The apparatus according to claim 3, characterized in that
said hollow member (58) is mounted over and spaced from said straight tubing to form there between said elongated chamber (64); and
said hollow member is heat-insulating to reduce heat transfer between said chamber (64) and said reservoir (14).
The apparatus according to claims 3 and 4, characterized in that
said casing is cylindrical in shape; and
said copper tubing (46) has about 3/8 inch OD, the volume of said reservoir without said tubing is about 1.44 gal. and with said tubing about 1.13 gal. for about 23 feet of tubing per linear foot of said casing whose outside diameter is about 4 inch and whose height is about 26 in.
The apparatus according to claims 3 and 4, characterized in that
said casing is cylindrical in shape; and
said copper tubing has about 3/8 inch outside diameter and a range of about 4 feet of tubing per linear foot to about 23 feet of tubing per linear foot when said casing has about 4 inch outside diameter.

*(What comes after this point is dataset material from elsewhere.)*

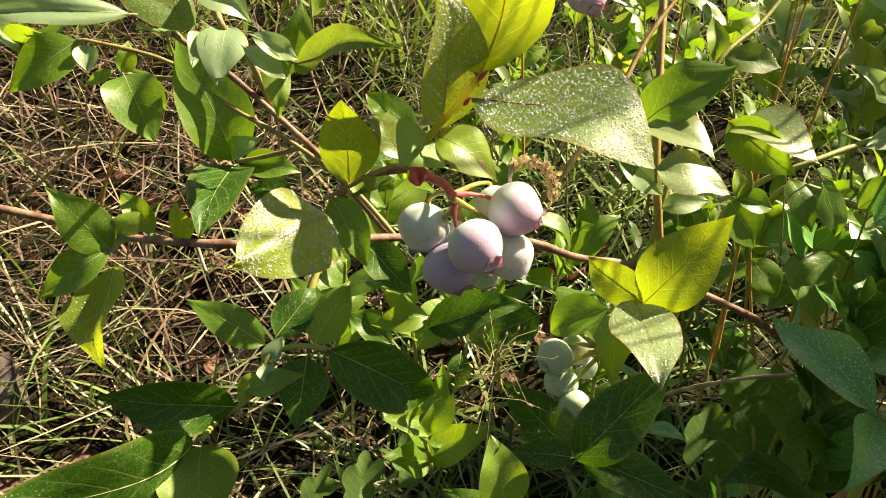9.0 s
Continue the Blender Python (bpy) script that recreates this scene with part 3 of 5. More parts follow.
branch(upright_bush, "green", 0.0009, 0.0014, [(0.2464, 0.4898, 0.4054), (0.2196, 0.4322, 0.3669)])
branch(upright_bush, "green", 0.0010, 0.0014, [(0.2105, 0.4054, 0.3356), (0.1948, 0.4071, 0.3393), (0.1693, 0.4199, 0.3423), (0.1566, 0.4277, 0.3074)])
branch(upright_bush, "dead", 0.0005, 0.0011, [(0.1379, 0.3193, 0.3206), (0.1256, 0.3260, 0.3127), (0.1150, 0.3471, 0.2897), (0.1092, 0.3747, 0.2578), (0.0993, 0.3920, 0.2281)])
branch(upright_bush, "bark", 0.0010, 0.0016, [(0.1110, 0.3671, 0.3243), (0.1450, 0.3697, 0.3074), (0.1636, 0.3733, 0.2931)])
branch(shaded_bush, "cane", 0.0011, 0.0023, [(0.1675, 0.2847, 0.3294), (0.1619, 0.2842, 0.3249), (0.1566, 0.2844, 0.3194), (0.1489, 0.2824, 0.3064), (0.1269, 0.2826, 0.2776), (0.1107, 0.2899, 0.2511), (0.0966, 0.3009, 0.2107)])
branch(shaded_bush, "green", 0.0016, 0.0020, [(0.1464, 0.2778, 0.3244), (0.1460, 0.2785, 0.3097), (0.1465, 0.2793, 0.2912), (0.1494, 0.2823, 0.2562)])
branch(shaded_bush, "green", 0.0010, 0.0014, [(0.1450, 0.2809, 0.3380), (0.1527, 0.2648, 0.3356), (0.1620, 0.2375, 0.3369), (0.1723, 0.2301, 0.3331), (0.1805, 0.2295, 0.3294), (0.1798, 0.2412, 0.3095), (0.1690, 0.2689, 0.2760), (0.1574, 0.2829, 0.2586)])
branch(shaded_bush, "green", 0.0009, 0.0011, [(0.1912, 0.2327, 0.3466), (0.1868, 0.2312, 0.3371), (0.1805, 0.2295, 0.3294)])
branch(shaded_bush, "green", 0.0010, 0.0014, [(0.1956, 0.2338, 0.3490), (0.1906, 0.2318, 0.3449)])
branch(shaded_bush, "green", 0.0009, 0.0011, [(0.1946, 0.2297, 0.3317), (0.1760, 0.2316, 0.3282), (0.1641, 0.2370, 0.3199)])
branch(shaded_bush, "green", 0.0010, 0.0014, [(0.1889, 0.1819, 0.3422), (0.2028, 0.1831, 0.3265), (0.2177, 0.1770, 0.2988), (0.2258, 0.1662, 0.2620)])
branch(shaded_bush, "green", 0.0010, 0.0014, [(0.2025, 0.1570, 0.3446), (0.2037, 0.1539, 0.3395), (0.2097, 0.1543, 0.3214), (0.2126, 0.1445, 0.2855)])
branch(shaded_bush, "bark", 0.0014, 0.0018, [(0.2891, 0.3384, 0.3523), (0.2700, 0.3386, 0.3400), (0.2538, 0.3407, 0.3313), (0.2429, 0.3491, 0.3045), (0.2253, 0.3411, 0.2489)])
branch(shaded_bush, "green", 0.0010, 0.0012, [(0.2716, 0.3043, 0.3906), (0.2592, 0.3218, 0.3789), (0.2414, 0.3373, 0.3631), (0.2392, 0.3491, 0.3433)])
branch(shaded_bush, "green", 0.0010, 0.0014, [(0.2800, 0.3405, 0.3940), (0.2793, 0.3340, 0.3829), (0.2833, 0.3405, 0.3550)])
branch(front_shoot, "green", 0.0009, 0.0013, [(0.0111, 0.1424, 0.3781), (0.0200, 0.1403, 0.3758), (0.0304, 0.1360, 0.3701), (0.0381, 0.1272, 0.3662), (0.0394, 0.1214, 0.3625), (0.0367, 0.1098, 0.3464)])
branch(front_shoot, "green", 0.0008, 0.0011, [(0.0613, 0.0977, 0.3855), (0.0563, 0.1012, 0.3809), (0.0483, 0.1098, 0.3732), (0.0394, 0.1214, 0.3625)])
branch(front_shoot, "green", 0.0009, 0.0013, [(0.0531, 0.1835, 0.3527), (0.0489, 0.1694, 0.3559), (0.0432, 0.1641, 0.3559), (0.0401, 0.1425, 0.3584), (0.0380, 0.1281, 0.3632)])
branch(front_shoot, "green", 0.0010, 0.0014, [(0.0966, 0.1098, 0.3962), (0.1049, 0.1256, 0.3591), (0.1125, 0.1319, 0.3118)])
branch(front_shoot, "green", 0.0008, 0.0012, [(0.0419, 0.1087, 0.3650), (0.0375, 0.1156, 0.3603)])
branch(main_bush, "dead", 0.0004, 0.0008, [(-0.0655, 0.3124, 0.3723), (-0.0590, 0.3119, 0.3720), (-0.0527, 0.3128, 0.3700)])
branch(main_bush, "dead", 0.0003, 0.0006, [(-0.0514, 0.3019, 0.3657), (-0.0539, 0.3061, 0.3686), (-0.0565, 0.3114, 0.3714)])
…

The apparatus according to claims 3 through 6, characterized in that
the individual walls of said turns 52 of said coil (50) are near the inner wall of said casing (12) thereby increasing the length of the path of tap water travel within said casing.

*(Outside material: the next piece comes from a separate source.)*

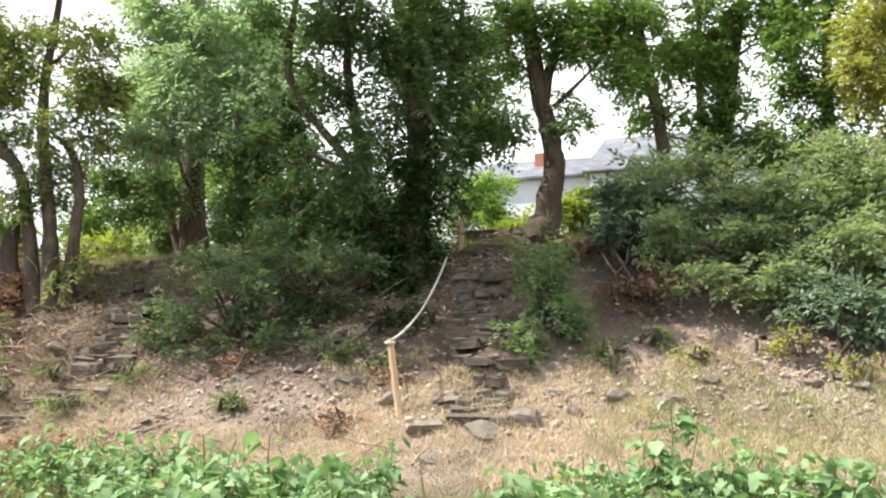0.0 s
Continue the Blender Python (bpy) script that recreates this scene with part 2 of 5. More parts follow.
    # green fringe next to the weeds
    fringe = k.math("MULTIPLY", k.step(k.math("ADD", yw, k.math("MULTIPLY", x, 0.05)), 0.6, 3.2), k.step(k.noise(p, 1.7, 5.0, 0.65), 0.4, 0.6))
    g = k.mix(k.math("MULTIPLY", fringe, 0.8), g, turf)
    far_green = k.math("MULTIPLY", k.step(k.math("MULTIPLY", y, -1.0), 30.0, 48.0), k.step(k.noise(p, 0.12, 4.0, 0.6, (0.2, 1, 1)), 0.36, 0.34))
    g = k.mix(k.math("MULTIPLY", far_green, 0.85), g, (0.27, 0.25, 0.11))
    # low growth closes over the gravel up river, by the foot of the wood
    close = k.math("MULTIPLY", k.step(k.math("ADD", k.math("MULTIPLY", x, -1.0), k.math("MULTIPLY", y, 4.0)), 40.0, 95.0), k.step(k.noise(p, 0.45, 6.0, 0.7, (0.35, 1.0, 1.0), 6.0), 0.40, 0.62))
    g = k.mix(k.math("MULTIPLY", close, 0.8), g, turf)
    rim = k.math("MULTIPLY", k.step(k.math("MULTIPLY", y, -1.0), 80.0, 84.0), k.math("SUBTRACT", 1.0, k.step(k.math("MULTIPLY", y, -1.0), 89.0, 91.0)))
    g = k.mix(k.math("MULTIPLY", rim, 0.8), g, (0.55, 0.49, 0.42))
    earth = k.mix(k.noise(p, 2.2, 6.0, 0.65), (0.115, 0.082, 0.06), (0.31, 0.228, 0.165))
    earth = k.mix(k.step(k.noise(p, 26.0, 3.0, 0.6), 0.55, 0.68), earth, (0.33, 0.255, 0.19))
    straw = k.mix(k.noise(p, 14.0, 4.0, 0.7, (1, 1, 1), 2.0), (0.30, 0.22, 0.16), (0.72, 0.56, 0.43))
    bank = k.mix(k.math("MULTIPLY", k.step(k.noise(p, 0.9, 5.0), 0.30, 0.5), k.math("SUBTRACT", 1.0, k.step(k.math("SUBTRACT", z, k.math("MULTIPLY", k.step(x, -3.5, -1.0), 0.75)), 1.5, 2.1))), earth, straw)
    lawn = k.mix(k.noise(p, 3.0, 5.0), (0.12, 0.13, 0.035), (0.27, 0.25, 0.09))
    bank = k.mix(k.math("MULTIPLY", k.step(z, 3.9, 4.3), 0.85), bank, lawn)
    weedbed = k.mix(k.noise(p, 5.0, 5.0, 0.7), (0.17, 0.14, 0.075), (0.37, 0.31, 0.185))
    bank = k.mix(k.math("SUBTRACT", 1.0, k.step(yw, 8.0, 9.6)), bank, weedbed)
    col = k.mix(k.step(k.math("ADD", yw, k.math("MULTIPLY", x, 0.06)), 2.0, 3.6), g, bank)
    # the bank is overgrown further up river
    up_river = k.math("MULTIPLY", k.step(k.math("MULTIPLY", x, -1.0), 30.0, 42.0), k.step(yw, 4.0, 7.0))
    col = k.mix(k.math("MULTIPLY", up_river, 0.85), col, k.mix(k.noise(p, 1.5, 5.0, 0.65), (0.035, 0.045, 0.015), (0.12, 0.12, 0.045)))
    # dark earth under the wood, blackened in colour to stand for its shade
    wood_shade = k.math("MULTIPLY", k.step(k.math("ADD", k.math("MULTIPLY", x, -1.0), wob), 24.5, 28.5), k.step(yw, 11.0, 12.6))
    col = k.mix(k.math("MULTIPLY", wood_shade, 0.9), col, k.mix(k.noise(p, 2.5, 5.0, 0.65), (0.022, 0.017, 0.012), (0.075, 0.055, 0.038)))
    h = k.math("ADD", k.math("MULTIPLY", cell.outputs["Distance"], -0.8), k.noise(p, 30.0, 4.0))
    k.surface(col, 0.92, k.bump(k.math("ADD", h, k.math("MULTIPLY", k.noise(p, 9.0, 5.0, 0.7), 3.2)), 1.0, 0.09), 0.15)
    return k.m


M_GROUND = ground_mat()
M_BARK = rough_mat("bark_grey_brown", (0.045, 0.034, 0.025), (0.145, 0.11, 0.08), 5.0, 30.0, 0.95, 1.0, 0.03, (1, 1, 0.25), (0.15, 0.16, 0.09))
M_BARK_DARK = rough_mat("bark_dark", (0.04, 0.03, 0.022), (0.115, 0.085, 0.06), 5.0, 30.0, 0.95, 1.0, 0.03, (1, 1, 0.25))
M_BARK_PALE = rough_mat("bark_pale_grey", (0.20, 0.18, 0.15), (0.42, 0.39, 0.34), 5.0, 30.0, 0.9, 0.6, 0.02, (1, 1, 0.4), (0.10, 0.09, 0.075))
M_LEAF_ASH = leaf_mat("leaf_ash_green", (0.08, 0.14, 0.035), (0.24, 0.32, 0.095))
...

The apparatus according to claims 3 through 7, characterized in that
the sectional area of said tubing (46) in said in said coil (50) is non circular.
The apparatus according to claims 3 through 7, characterized in that
the sectional area of said tubing (46) in said in said coil (50) is substantially rectangular in shape.
The apparatus according to claims 3 through 7, characterized in that
the sectional area of said tubing (46) in said in said coil (50) is substantially oval in shape.
The apparatus according to claims 3 through 10, characterized in that
said means for fluidly coupling said coil to said tap water inlet is a bulkhead connector (22), and said means for fluidly coupling said straight tube to said tap water outlet is a bulkhead connector (26).